#### YOUR GOAL:
Quote every line as written. Omit pictures.

** start of RAW DATA **

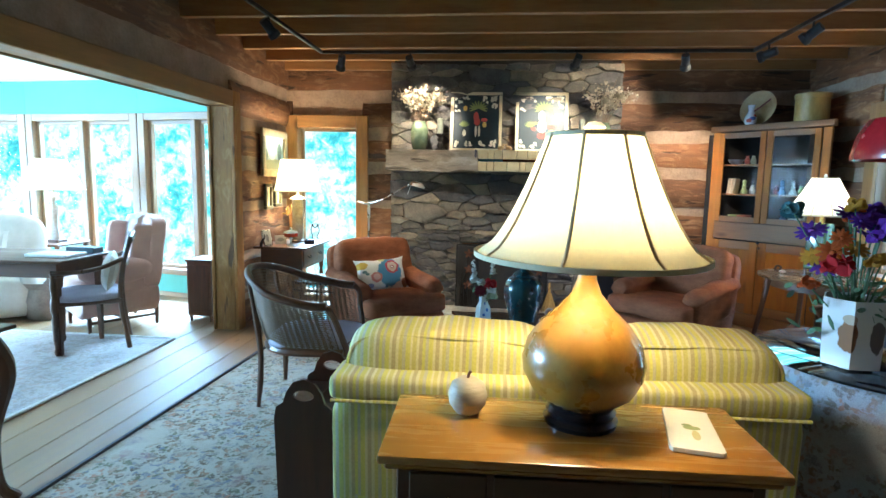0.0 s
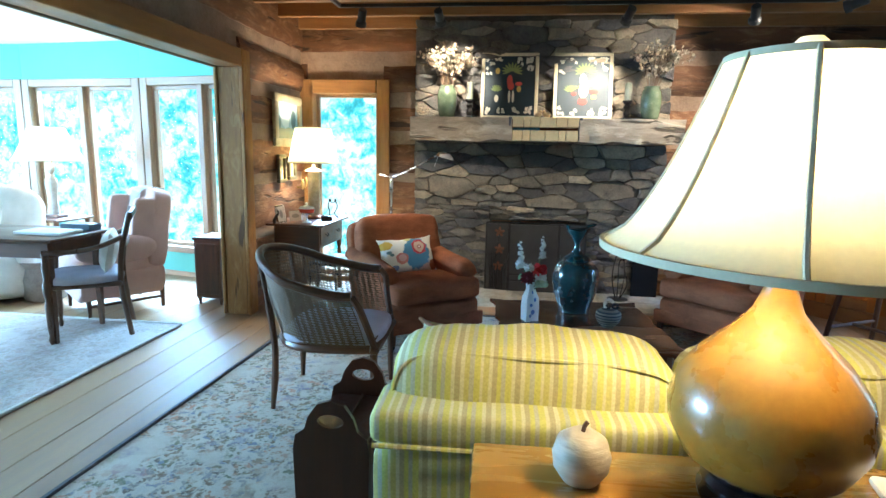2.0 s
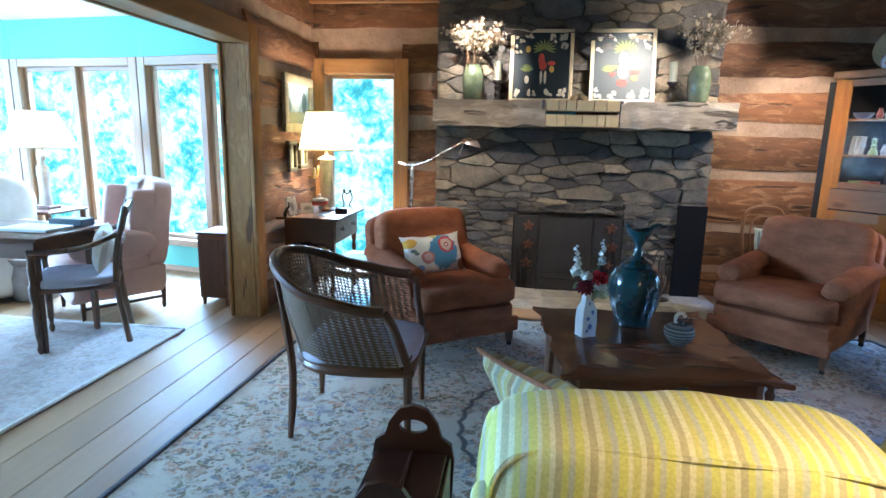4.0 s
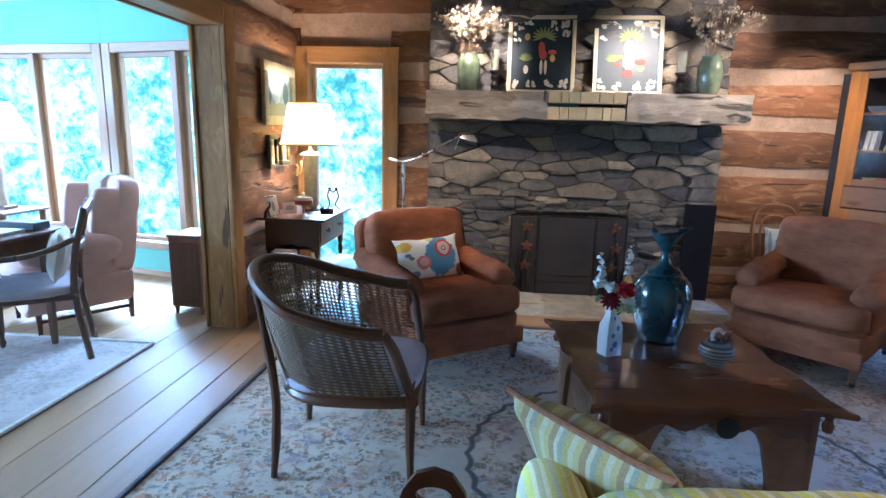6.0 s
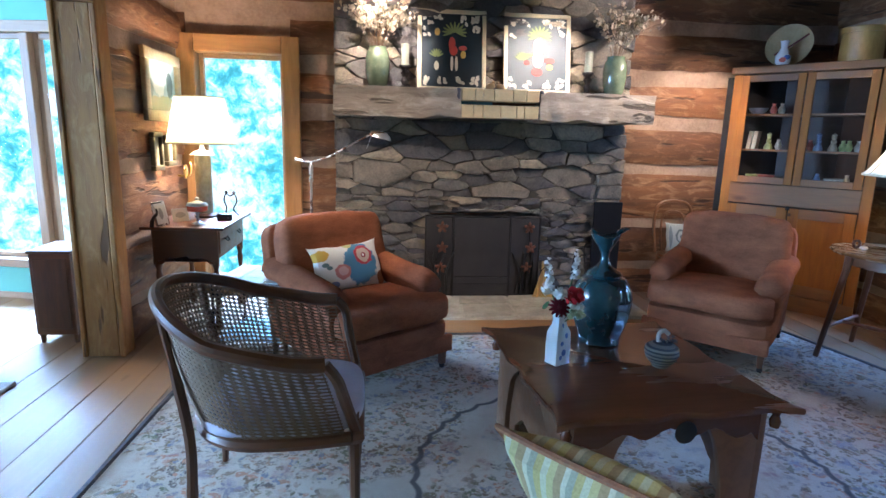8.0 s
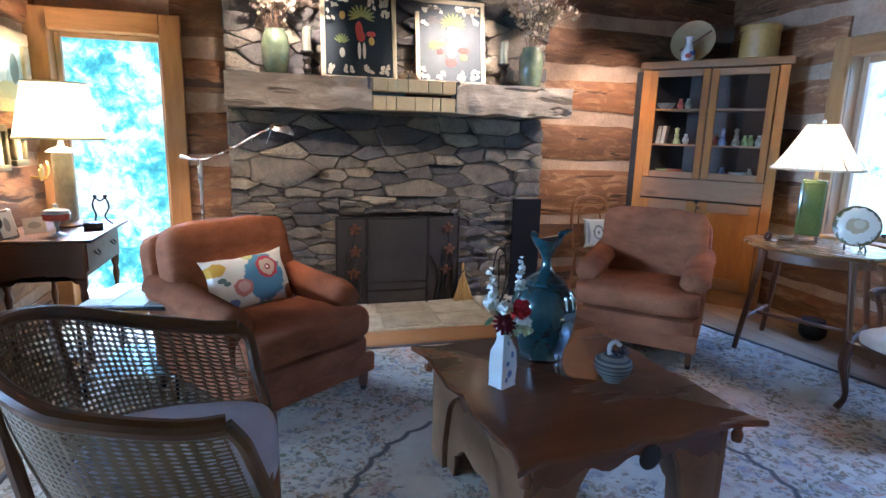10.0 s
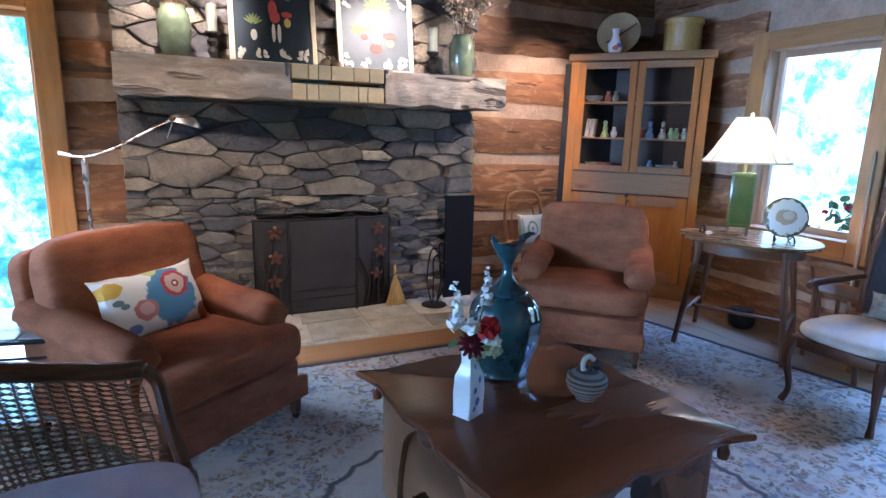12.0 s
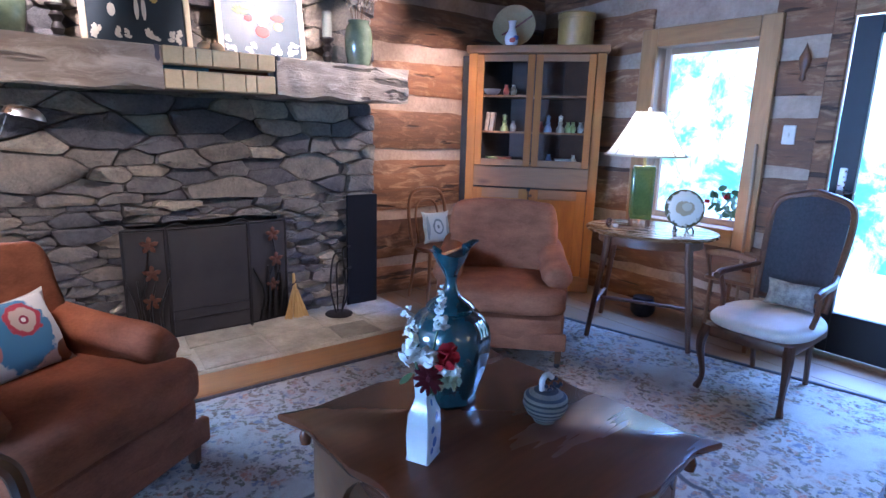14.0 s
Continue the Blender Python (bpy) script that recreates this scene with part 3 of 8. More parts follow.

** end of RAW DATA **

#### ANSWER BELOW:
0.0 s
2.0 s
4.0 s
6.0 s
8.0 s
10.0 s
12.0 s
14.0 s
Continue the Blender Python (bpy) script that recreates this scene with part 3 of 8. More parts follow.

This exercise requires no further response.